The provisions of the mortgage conditions so far as material are:
“"16. When the debt has to be repaid immediately
If any of the things mentioned in this condition happen, you must pay us the debt immediately.
16.1 If you do not pay any two monthly payments (they do not have to be consecutive) except where the flexible options apply to your mortgage and give you the right not to pay them.
17. Our right to take possession of the property
17.1 If you must pay off the debt immediately under Condition 16 …., we may:
………
(c) Use the other powers given to mortgage lenders under the Conveyancing Acts 1881 and 1911 (if the property is in Northern Ireland).
(d) Use the extra powers we have under these conditions.
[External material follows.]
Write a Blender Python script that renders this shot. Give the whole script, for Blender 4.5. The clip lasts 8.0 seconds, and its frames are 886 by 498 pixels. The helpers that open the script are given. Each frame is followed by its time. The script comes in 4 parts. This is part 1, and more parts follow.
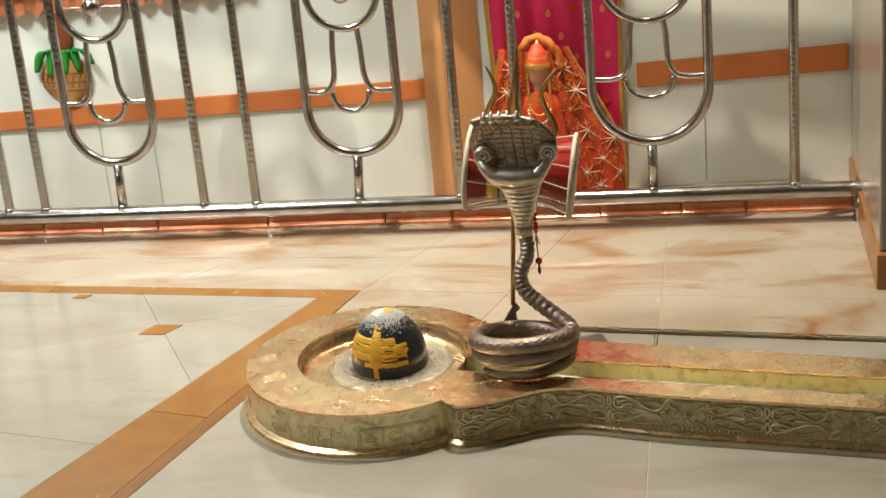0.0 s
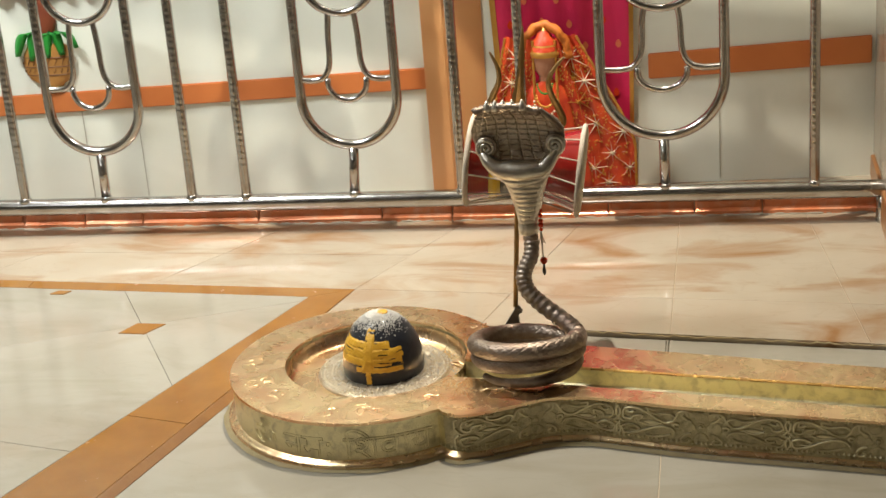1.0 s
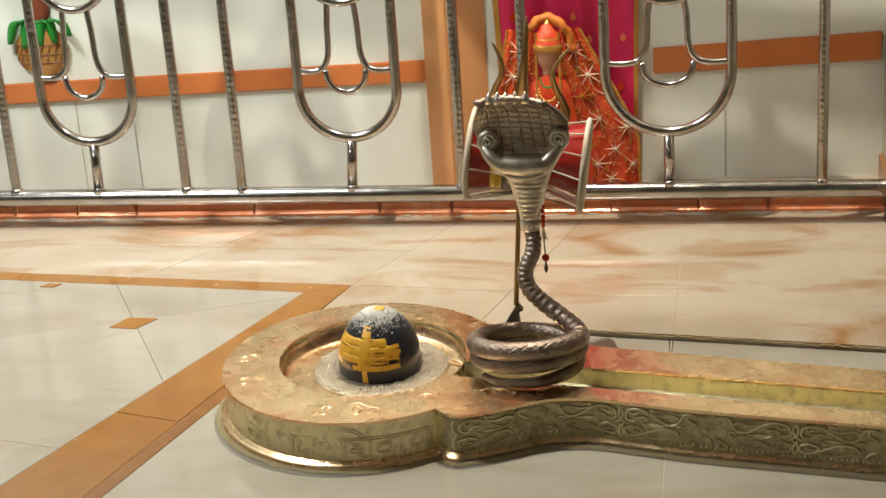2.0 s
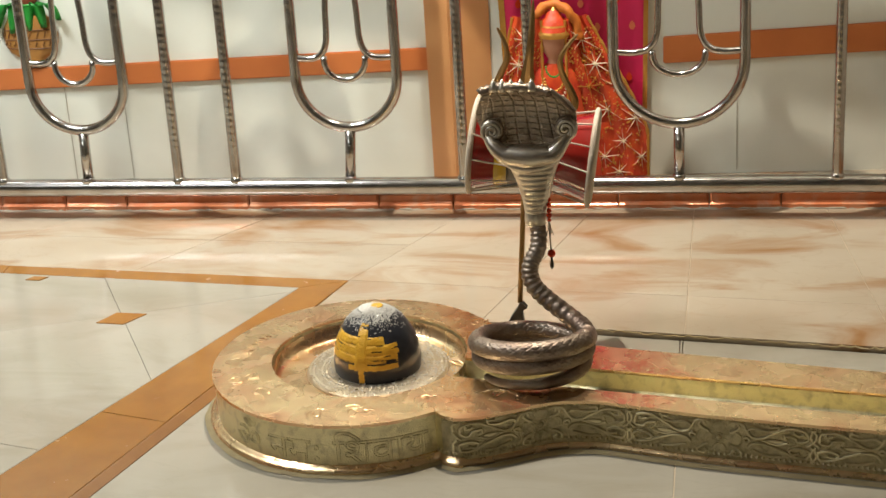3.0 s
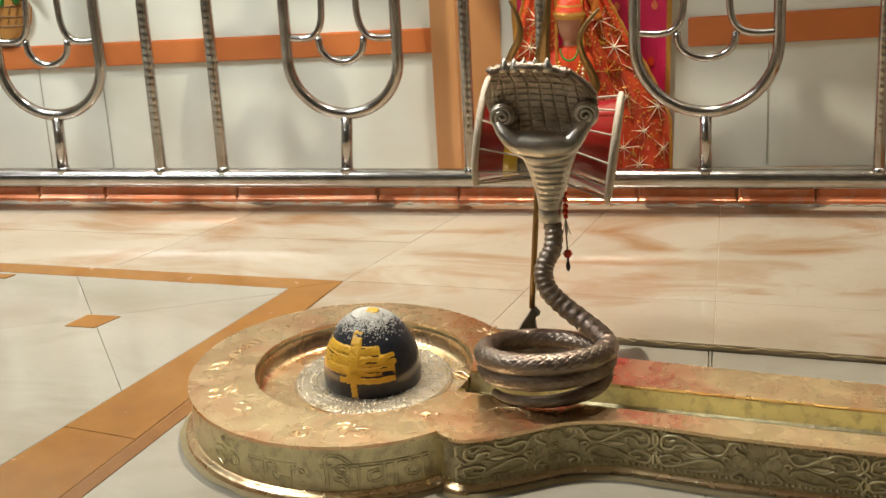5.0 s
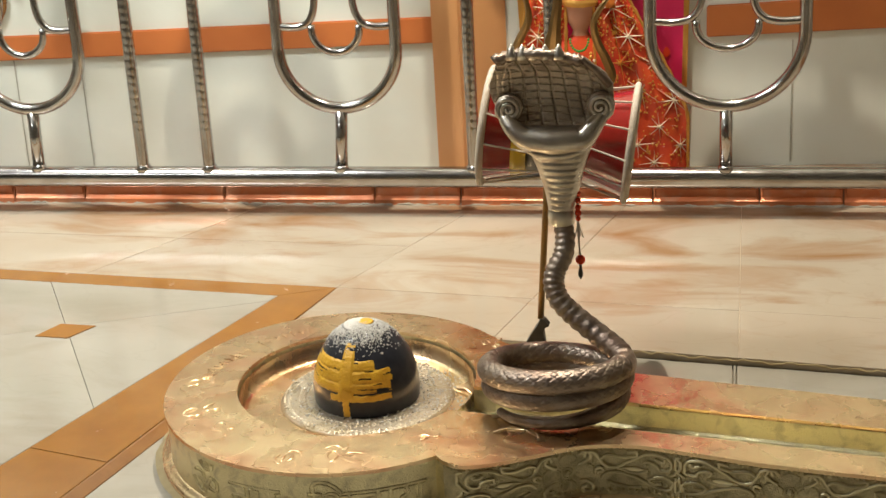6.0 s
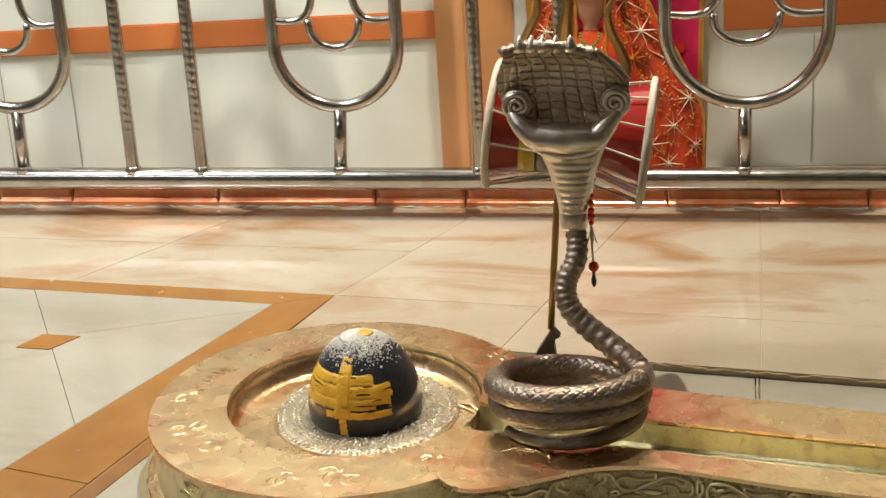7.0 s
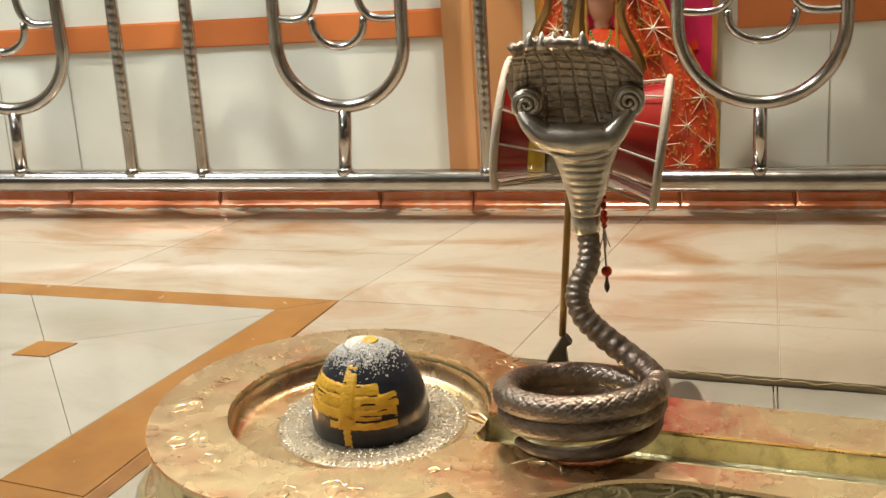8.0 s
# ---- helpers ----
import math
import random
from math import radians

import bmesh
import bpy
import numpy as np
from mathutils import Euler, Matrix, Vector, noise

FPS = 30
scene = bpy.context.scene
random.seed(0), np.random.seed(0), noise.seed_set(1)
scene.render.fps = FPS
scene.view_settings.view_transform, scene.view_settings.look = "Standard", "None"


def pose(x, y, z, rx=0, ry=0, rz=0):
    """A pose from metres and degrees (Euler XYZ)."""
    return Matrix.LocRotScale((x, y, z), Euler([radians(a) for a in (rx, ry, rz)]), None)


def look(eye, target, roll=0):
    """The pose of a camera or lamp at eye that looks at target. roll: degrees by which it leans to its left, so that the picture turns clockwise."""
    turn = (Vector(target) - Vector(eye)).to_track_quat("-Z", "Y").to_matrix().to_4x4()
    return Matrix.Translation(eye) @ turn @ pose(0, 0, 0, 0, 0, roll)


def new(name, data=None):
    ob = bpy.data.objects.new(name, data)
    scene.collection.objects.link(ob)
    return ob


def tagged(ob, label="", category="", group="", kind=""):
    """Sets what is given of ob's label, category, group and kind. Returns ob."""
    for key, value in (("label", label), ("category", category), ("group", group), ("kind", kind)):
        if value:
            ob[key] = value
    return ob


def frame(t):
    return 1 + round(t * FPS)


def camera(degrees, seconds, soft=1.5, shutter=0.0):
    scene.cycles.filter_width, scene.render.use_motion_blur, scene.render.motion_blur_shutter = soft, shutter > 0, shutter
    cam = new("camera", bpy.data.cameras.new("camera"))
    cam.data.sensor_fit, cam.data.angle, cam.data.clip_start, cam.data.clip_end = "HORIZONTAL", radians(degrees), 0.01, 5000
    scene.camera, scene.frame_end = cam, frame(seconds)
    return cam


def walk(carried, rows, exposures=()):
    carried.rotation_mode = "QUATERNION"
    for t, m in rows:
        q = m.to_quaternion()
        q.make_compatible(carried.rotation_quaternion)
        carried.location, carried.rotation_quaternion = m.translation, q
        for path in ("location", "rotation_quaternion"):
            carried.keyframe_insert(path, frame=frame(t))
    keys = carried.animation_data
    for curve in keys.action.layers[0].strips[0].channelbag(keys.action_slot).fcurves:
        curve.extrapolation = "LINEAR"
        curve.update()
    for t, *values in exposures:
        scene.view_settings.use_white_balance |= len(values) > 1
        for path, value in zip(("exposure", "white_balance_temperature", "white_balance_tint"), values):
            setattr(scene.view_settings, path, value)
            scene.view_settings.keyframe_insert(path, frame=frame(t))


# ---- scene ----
cam = camera(30.5, 8.0)
ROWS = [
    (0.0, (0.0094, -0.4389, 1.7111), (-0.4796, 2.3252, 0.6525), -5.237),
    (0.5, (-0.0078, -0.3167, 1.6626), (-0.4991, 2.4467, 0.6032), -5.084),
    (1.0, (-0.0247, -0.2100, 1.6225), (-0.5164, 2.5523, 0.5606), -4.605),
    (1.5, (-0.0345, -0.1727, 1.6061), (-0.5228, 2.5895, 0.5422), -4.201),
    (3.0, (-0.0715, 0.0198, 1.5320), (-0.5591, 2.7768, 0.4545), -3.588),
    (3.5, (-0.0850, 0.1025, 1.4999), (-0.5749, 2.8578, 0.4190), -3.299),
    (4.0, (-0.0995, 0.1959, 1.4662), (-0.5928, 2.9492, 0.3818), -3.107),
    (4.5, (-0.1104, 0.2497, 1.4465), (-0.6042, 3.0024, 0.3607), -3.174),
    (6.0, (-0.1674, 0.5971, 1.3228), (-0.6688, 3.3488, 0.2379), -3.204),
    (6.5, (-0.1814, 0.6702, 1.2952), (-0.6852, 3.4230, 0.2145), -3.143),
    (7.0, (-0.1952, 0.7656, 1.2635), (-0.7060, 3.5172, 0.1828), -3.349),
    (7.5, (-0.2019, 0.8098, 1.2509), (-0.7171, 3.5610, 0.1712), -3.519),
    (8.0, (-0.2117, 0.8474, 1.2366), (-0.7345, 3.5978, 0.1587), -3.534),
]
walk(cam, [(t, look(e, g, r)) for t, e, g, r in ROWS], [(0.0, 0.10), (1.5, 0.05), (4.5, -0.01), (8.0, 0.04)])

# ---- world and lamps ----
world = bpy.data.worlds.new("world")
world.use_nodes = True
world.node_tree.nodes["Background"].inputs[0].default_value = (1.0, 0.93, 0.85, 1)
world.node_tree.nodes["Background"].inputs[1].default_value = 0.03
scene.world = world


def area_lamp(name, place, target, size_x, size_y, watts, colour, spread=180):
    data = bpy.data.lights.new(name, "AREA")
    data.shape, data.size, data.size_y, data.energy, data.color = "RECTANGLE", size_x, size_y, watts, colour
    data.spread = math.radians(spread)
    ob = new(name, data)
    ob.matrix_world = look(place, target)
    return tagged(ob, kind="structure")


# unseen fill, added to brighten the fronts of things from the left
area_lamp("fill_lamp_front", (-3.1, 1.0, 2.93), (-1.7, 3.6, 0.3), 1.4, 0.6, 15, (1.0, 1.0, 0.99))
area_lamp("ceiling_lamp_rail", (-0.52, 3.74, 2.88), (-0.52, 3.78, 0.2), 0.03, 0.03, 68, (1.0, 0.91, 0.76), 160)
# unseen fill for the left wall, spread narrowed to keep the right dimmer
area_lamp("fill_lamp_side", (-2.4, 3.1, 2.93), (-1.9, 4.3, 0.4), 1.0, 0.3, 46, (0.97, 1.0, 0.99), 104)


# ---- materials ----
def mat(name, colour, rough=0.5, metal=0.0, second=None, scale=8.0, amount=0.5, bump=0.0, bump_scale=60.0,
        coat=0.0, rough_var=0.0, per_piece=0.0, detail=6.0, dark=None, dark_scale=3.0, dark_amount=0.4, stretch=(1, 1, 1)):
    """A surface of two mixed colours in noise, a third in large patches, fine relief and uneven gloss."""
    m = bpy.data.materials.new(name)
    m.use_nodes = True
    nt = m.node_tree
    n, l = nt.nodes, nt.links
    b = n["Principled BSDF"]
    tc = n.new("ShaderNodeTexCoord")
    mp = n.new("ShaderNodeMapping")
    mp.inputs["Scale"].default_value = stretch
    geo = n.new("ShaderNodeNewGeometry")
    l.new(geo.outputs["Position"], mp.inputs["Vector"])
    ns = n.new("ShaderNodeTexNoise")
    ns.inputs["Scale"].default_value, ns.inputs["Detail"].default_value = scale, detail
    l.new(mp.outputs[0], ns.inputs["Vector"])
    ramp = n.new("ShaderNodeValToRGB")
    ramp.color_ramp.elements[0].position, ramp.color_ramp.elements[1].position = 0.5 - 0.5 * (1 - amount), 0.5 + 0.5 * (1 - amount) + 0.05
    ramp.color_ramp.elements[0].color = (*colour, 1)
    ramp.color_ramp.elements[1].color = (*(second or colour), 1)
    l.new(ns.outputs["Fac"], ramp.inputs[0])
    out = ramp.outputs[0]
    if dark:
        nd = n.new("ShaderNodeTexNoise")
        nd.inputs["Scale"].default_value, nd.inputs["Detail"].default_value, nd.inputs["Distortion"].default_value = dark_scale, 5, 0.6
        l.new(mp.outputs[0], nd.inputs["Vector"])
        rd = n.new("ShaderNodeValToRGB")
        rd.color_ramp.elements[0].position, rd.color_ramp.elements[1].position = 0.48, 0.72
        rd.color_ramp.elements[0].color, rd.color_ramp.elements[1].color = (0, 0, 0, 1), (dark_amount,) * 3 + (1,)
        l.new(nd.outputs["Fac"], rd.inputs[0])
        mx = n.new("ShaderNodeMixRGB")
        mx.inputs[2].default_value = (*dark, 1)
        l.new(rd.outputs[0], mx.inputs[0])
        l.new(out, mx.inputs[1])
        out = mx.outputs[0]
    if per_piece:
        oi = n.new("ShaderNodeObjectInfo")
        hs = n.new("ShaderNodeHueSaturation")
        mr = n.new("ShaderNodeMapRange")
        mr.inputs["To Min"].default_value, mr.inputs["To Max"].default_value = 1 - per_piece, 1 + per_piece
        l.new(oi.outputs["Random"], mr.inputs["Value"])
        l.new(mr.outputs[0], hs.inputs["Value"])
        l.new(out, hs.inputs["Color"])
        out = hs.outputs[0]
    l.new(out, b.inputs["Base Color"])
    b.inputs["Roughness"].default_value, b.inputs["Metallic"].default_value = rough, metal
    if rough_var:
        nr = n.new("ShaderNodeTexNoise")
        nr.inputs["Scale"].default_value, nr.inputs["Detail"].default_value = scale * 2.3, 4
        l.new(mp.outputs[0], nr.inputs["Vector"])
        mr = n.new("ShaderNodeMapRange")
        mr.inputs["To Min"].default_value, mr.inputs["To Max"].default_value = max(0.02, rough - rough_var), rough + rough_var
        l.new(nr.outputs["Fac"], mr.inputs["Value"])
        l.new(mr.outputs[0], b.inputs["Roughness"])
    if coat:
        b.inputs["Coat Weight"].default_value, b.inputs["Coat Roughness"].default_value = coat, 0.06
    if bump:
        nb = n.new("ShaderNodeTexNoise")
        nb.inputs["Scale"].default_value, nb.inputs["Detail"].default_value = bump_scale, 5
        l.new(mp.outputs[0], nb.inputs["Vector"])
        bp = n.new("ShaderNodeBump")
        bp.inputs["Strength"].default_value, bp.inputs["Distance"].default_value = bump, 0.004
        l.new(nb.outputs["Fac"], bp.inputs["Height"])
        l.new(bp.outputs[0], b.inputs["Normal"])
    return m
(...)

18. Our right to appoint a receiver
… If you must pay off the debt immediately under Condition 16 we may appoint a receiver …
………..
Any receiver appointed by us will be considered as your agent and you will be solely liable for his actions.”"
[16] It does not appear to have been challenged before Deeny J and was not before us that this mortgage was validly entered into by the mortgagors and subject to the mortgage conditions. Nor has it been disputed that, owing to their default, the obligation to pay the debt immediately had arisen before the challenged appointment of the first and second defendants as receiver on 23 January 2013. It is not clear whether the authority of the person who executed the Deed of Appointment on behalf of the mortgagee was challenged before the judge and that matter formed no part of any of the written grounds of the appeal to this court. Rather, the sole question in issue before the judge in relation to the Deed of Appointment appears to have been as to the power to appoint two named persons as the receiver rather than one. We consider, in agreement with the conclusion of Deeny J, that as Condition 17(c) incorporates the provisions of the Act relating to the appointment of receivers and the provision of the Interpretation Act earlier noticed enables the singular to be read as plural there can be no valid objection to the appointment of two persons as receiver or, as the case may be, two receivers. We therefore conclude that the first ground of appeal must fail.
[17] That leaves the third ground of appeal, the alleged securitization of this mortgage. Little can be said to advance this ground as it is contrary to the express finding of the judge who, having considered the affidavit evidence on behalf of the respondents and the oral evidence of one of those deponents upon which he was apparently thoroughly cross-examined by Mr Gilroy, the judge reviewed the evidence at length and found as a fact that this mortgage had not been securitized and that the Mortgage Business Plc was and is the lawful mortgagee and was entitled to appoint the first and second respondents. No submission has been advanced before us either that the judge misunderstood the facts or misapplied the law in reaching that conclusion nor is any such error apparent to us. Accordingly on this ground also the appeal must fail.
[18] Although that disposes of the grounds of the present appeal, the skeleton argument lodged on behalf of the appellants for this appeal raises at paragraphs 2 and 3 an issue as to whether the purported appointer of the receiver was duly authorised to make the appointment. It is not clear whether this issue was every raised before the judge and, if so, how it was determined. Accordingly we have decided to remit that discrete issue to Deeny J for his consideration and, if need be, determination.
[19] We will receive submissions from the parties in relation to costs.